Grant thought that Nietzsche and Heidegger had done more than most thinkers to make ‘the modern western project conscious of itself’. Both men turned to the Classical way (both interpreting it selectively and bringing many modern assumptions with them). Nietzsche, like Grant, had an interest in Hinduism, but their interest and interpretation took them down different paths and trails.
Grant lived, moved and had his being in the ‘Hindu wing of Christianity’. This means Grant’s interest was much more in the contemplative wing of Hinduism. There was no doubt that Grant was drawn to Nietzsche and Heidegger. Both men, in their different ways, showed Grant how modernity could be challenged, the flaws and fallacies within it, and, following Heidegger, the problems with empiricism and rationalism as a way of knowing. But, Grant did not follow Heidegger or Nietzsche in their interpretation and turn to the Classical Eastern and Western traditions. This is where Simone Weil entered the drama for Grant.
George Grant, in many ways, saw Simone Weil as his Diotima. Grant thought that Weil’s read of the Classical Greeks in Intimations of Christianity Among the Ancient Greeks was much sounder, saner and comprehensive than Nietzsche and Heidegger. The same sensitivity that Weil applied to the Greeks she applied to reading Oriental and Indian texts.
Simone Weil had a contemplative understanding of the philosophic journey that threaded together the inner and the outer journey, contemplation and justice. This is what brought Grant and Weil close to Gandhi and Tagore.

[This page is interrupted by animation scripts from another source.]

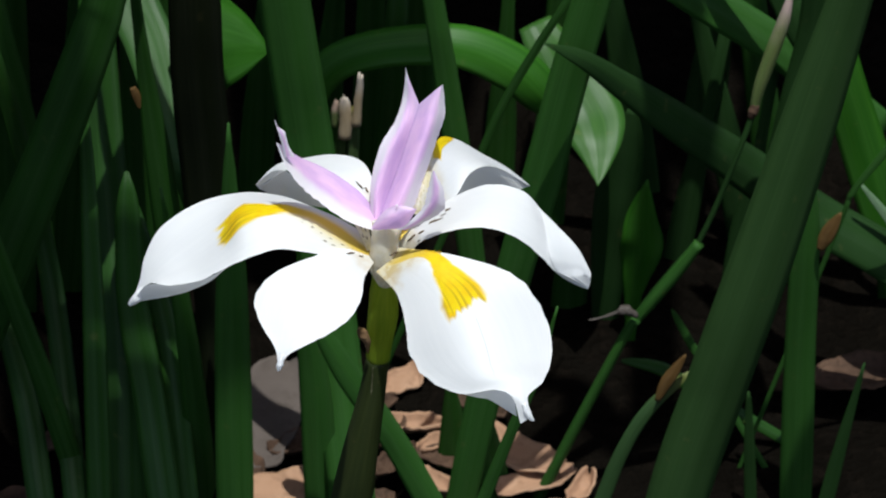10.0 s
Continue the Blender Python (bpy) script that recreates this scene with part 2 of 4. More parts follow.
OCHRE = (0.74, 0.53, 0.08)
front_white = petal_white("tepal_front", ([(0.01, 0.25, 0.60), (0.05, 0.50, 0.55), (0.085, 0.74, 0.38), (0.11, 0.70, 0.33), (0.145, 0.48, 0.29), (0.185, 0.22, 0.30), (0.24, 0.12, 0.31), (0.30, 0.06, 0.37), (0.37, 0.07, 0.34)], 0.085, OCHRE),
                          claw=0.75, crease=([(0.36, 0.12), (0.50, 0.07), (0.57, 0.05), (0.64, -0.02), (0.72, -0.40)], 0.38, 0.72), claw_end=0.14)
left_white = petal_white("tepal_left", ([(0.05, 0.40, 0.45), (0.12, 0.27, 0.36), (0.165, 0.12, 0.29), (0.215, 0.04, 0.24), (0.29, -0.08, 0.21), (0.36, -0.08, 0.20), (0.41, 0.03, 0.20), (0.49, -0.05, 0.34), (0.55, 0.03, 0.29), (0.605, 0.06, 0.26)], 0.345, OCHRE),
                         ((0.275, 0.33, 0.026), (0.245, 0.40, 0.016), (0.210, 0.45, 0.022), (0.225, 0.58, 0.024), (0.195, 0.62, 0.026), (0.170, 0.50, 0.020), (0.155, 0.60, 0.018), (0.142, 0.50, 0.018), (0.31, 0.28, 0.012)), 0.45)
back_white = petal_white("tepal_back", ([(0.20, -0.95, 0.30), (0.27, -0.75, 0.42), (0.295, -0.62, 0.46), (0.33, -0.85, 0.36), (0.40, -0.95, 0.30), (0.48, -1.0, 0.16)], 0.20, (0.55, 0.47, 0.16)), claw=0.7, claw_end=0.34)
plain_white = petal_white("tepal_plain", claw=0.4, claw_end=0.13)
edge_white = petal_white("tepal_edge", claw=0.0, through_share=0.5)
# Undersides are tinted warm in the colour to offset the blue skylight.
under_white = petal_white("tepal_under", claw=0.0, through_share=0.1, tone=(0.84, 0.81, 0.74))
right_white = petal_white("tepal_right", claw=0.6, claw_end=0.17)
style_lilac = petal_lilac("style_lilac")
style_lilac_front = petal_lilac("style_lilac_front", True, False, pale=0.35)
style_lilac_left = petal_lilac("style_lilac_left", False, True, -1.0)
style_lilac_low = petal_lilac("style_lilac_low", True, False, 1.0)
style_lilac_high = petal_lilac("style_lilac_high", False, True, -1.0)
leaf_mid = leaf_green("leaf_mid", (0.022, 0.076, 0.016), (0.032, 0.103, 0.024), 0.5, 0.16, 0.2)
# Darker copies of the leaf green, with the clump's shade in the colour.
leaf_dark_copy = leaf_green("leaf_dark_copy", (0.013, 0.038, 0.012), (0.018, 0.047, 0.016), 0.6, 0.1, 0.08)
leaf_thick = leaf_green("leaf_thick", (0.025, 0.060, 0.021), (0.033, 0.073, 0.027), 0.6, 0.1, 0.08)
leaf_shade_copy = leaf_green("leaf_shade_copy", (0.012, 0.046, 0.008), (0.019, 0.066, 0.013), 0.5, 0.12, 0.25)
# Lighter greens; sunlight on these leaves is put into the colour.
leaf_lit_copy = leaf_green("leaf_lit_copy", (0.024, 0.110, 0.012), (0.040, 0.150, 0.020), 0.45, 0.25, 0.3)
leaf_sunlit_copy = leaf_green("leaf_sunlit_copy", (0.020, 0.098, 0.010), (0.036, 0.135, 0.016), 0.5, 0.25, 0.25)
leaf_gloss = leaf_green("leaf_gloss", (0.024, 0.088, 0.015), (0.044, 0.120, 0.028), 0.44, 0.2, 0.42, sheen_stripes=True)
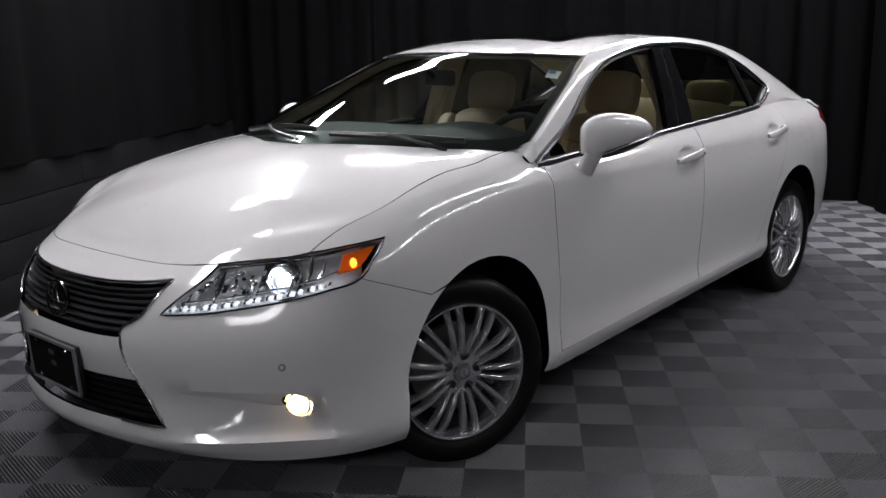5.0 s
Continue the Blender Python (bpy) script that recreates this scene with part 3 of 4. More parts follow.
def wheel():
    bm = bmesh.new()
    lathe(bm, [(0.0, -0.024), (0.024, -0.024), (0.030, -0.022), (0.033, -0.017), (0.036, -0.011), (0.060, -0.008), (0.074, -0.009), (0.080, -0.004), (0.082, 0.006), (0.080, 0.03), (0.06, 0.05)], 40)
    hub = part("wheel", bm, SILVER, car, "silver ten-pair-spoke alloy wheel with black tyre")
    bm = bmesh.new()
    lathe(bm, [(0.222, 0.0), (0.2245, -0.016), (0.2285, -0.0215), (0.2335, -0.022), (0.2365, -0.017), (0.2368, -0.008), (0.230, -0.002), (0.221, 0.004), (0.215, 0.02), (0.208, 0.06), (0.202, 0.12), (0.212, 0.17), (0.232, 0.185)], 64)
    part("rim", bm, SILVER, hub)
    bm = bmesh.new()
    prof = [(0.231, 0.0), (0.2365, -0.010), (0.243, -0.019), (0.255, -0.026), (0.270, -0.0305), (0.285, -0.0315), (0.299, -0.028), (0.310, -0.021), (0.316, -0.010), (0.321, 0.004), (0.3235, 0.02)]
    for y in (0.045, 0.075, 0.105, 0.135):
        prof += [(0.325, y - 0.009), (0.325, y - 0.003), (0.318, y - 0.002), (0.318, y + 0.004), (0.325, y + 0.005)]
    prof += [(0.3235, 0.158), (0.318, 0.188), (0.300, 0.205), (0.26, 0.205), (0.231, 0.185)]
    lathe(bm, prof, 96)
    part("tyre", bm, RUBBER, hub)
    for k in range(10):
        for lean in (-1, 1):
            bm = bmesh.new()
            spoke(bm, 2 * math.pi * (k + 0.5) / 10, lean)
            part("spoke", bm, SILVER, hub)
    for k in range(5):
        bm = bmesh.new()
        a = 2 * math.pi * k / 5
        m = pose(0.057 * math.sin(a), -0.0105, 0.057 * math.cos(a), 90, 0, 0)
        torus(bm, m, 0.0148, 0.0026, 18, 6)
        # flat dark disc round the nut stands in for its shaded pocket
        dome(bm, m @ pose(0, 0, -0.001), 0.0148, 0.002, 18, 2)
        dome(bm, m, 0.0105, 0.014, 6, 3)
        part("lug_nut", bm, NUT_AND_POCKET, hub)
    bm = bmesh.new()
    lathe(bm, [(0.07, 0.05), (0.15, 0.05), (0.155, 0.055), (0.155, 0.07), (0.07, 0.07)], 48)
    part("brake_disc", bm, DISC, hub)
    bm = bmesh.new()
    lathe(bm, [(0.205, 0.125), (0.10, 0.13), (0.02, 0.13)], 32)
    part("brake_shield", bm, LINER_AND_SHADE, hub)
    bm = bmesh.new()
    box(bm, 0.09, 0.03, -0.06, 0.165, 0.10, 0.06, 0.012)
    part("brake_caliper", bm, DARKCHROME, hub)
    bm = bmesh.new()
    m = pose(0, -0.0245, 0, 90, 0, 0)
    torus(bm, m, 0.021, 0.0022, 24, 6)
    tube(bm, [m @ Vector(q) for q in ((-0.004, 0.012, 0.001), (0.002, -0.005, 0.001), (0.012, -0.011, 0.001))], 0.0022, 6)
    part("cap_emblem", bm, DARKCHROME, hub)
    return hub


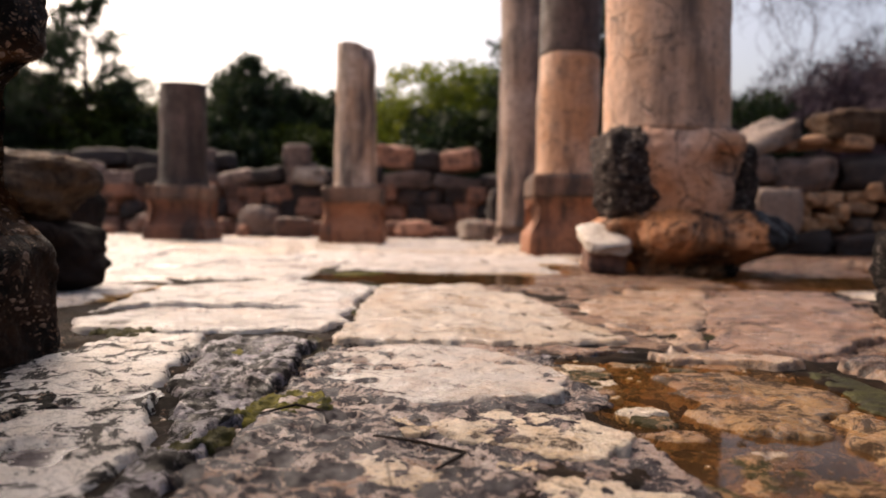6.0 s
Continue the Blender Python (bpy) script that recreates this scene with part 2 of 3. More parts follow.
RED_DARK = column_stone("dark red brown pedestal stone", (0.22, 0.095, 0.055), (0.15, 0.055, 0.03), (0.025, 0.015, 0.012), 0.52)
SHAFT_DARK = column_stone("dark brown grey column stone", (0.12, 0.082, 0.072), (0.06, 0.038, 0.030), (0.014, 0.010, 0.010), 0.47)
SHAFT_GREAT = column_stone("pinkish column stone with dark lichen", (0.58, 0.375, 0.275), (0.46, 0.25, 0.15), (0.085, 0.056, 0.043), 0.57, 0.65, cracks=0.9)
CAP = column_stone("brown grey cap stone", (0.24, 0.15, 0.105), (0.17, 0.09, 0.06), (0.035, 0.025, 0.022), 0.52)
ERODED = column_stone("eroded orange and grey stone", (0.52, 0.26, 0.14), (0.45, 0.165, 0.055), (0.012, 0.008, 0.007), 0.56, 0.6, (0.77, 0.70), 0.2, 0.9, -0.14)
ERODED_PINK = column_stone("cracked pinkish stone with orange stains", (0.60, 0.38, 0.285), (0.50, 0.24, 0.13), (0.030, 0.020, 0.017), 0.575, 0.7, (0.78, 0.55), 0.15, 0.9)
BLACK_LOBE = bedded("blackened stone with pale flecks", (0.018, 0.013, 0.012), (0.13, 0.092, 0.078), (0.55, 0.46, 0.40))
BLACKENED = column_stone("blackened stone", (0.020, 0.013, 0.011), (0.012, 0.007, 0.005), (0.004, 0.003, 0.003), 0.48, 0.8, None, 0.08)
RUBBLE = rubble("grey and brown field stone", (0.17, 0.080, 0.054), (0.28, 0.125, 0.075), (0.026, 0.018, 0.016))
RUBBLE_WARM = rubble("ochre field stone", (0.34, 0.20, 0.12), (0.46, 0.25, 0.13), (0.07, 0.046, 0.035))
RUBBLE_DARK = rubble("dark lichened block", (0.12, 0.080, 0.068), (0.19, 0.125, 0.10), (0.026, 0.019, 0.018))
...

There is little doubt that Nietzsche and Heidegger did much to assist Grant in his analysis of the modern project, and that John Arapura and Bithika Mukerji did much to walk Grant deeper into the world of the Vedanta and Sankara.  But, Gandhi, Tagore and Simone Weil did even more to guide Grant into a more integrated understanding of the Classical Greek and Indian way of integrating contemplation and politics. Grant, to his reflective and activist credit, embraced such wise sages and lived forth such an integrative way within the Canadian context.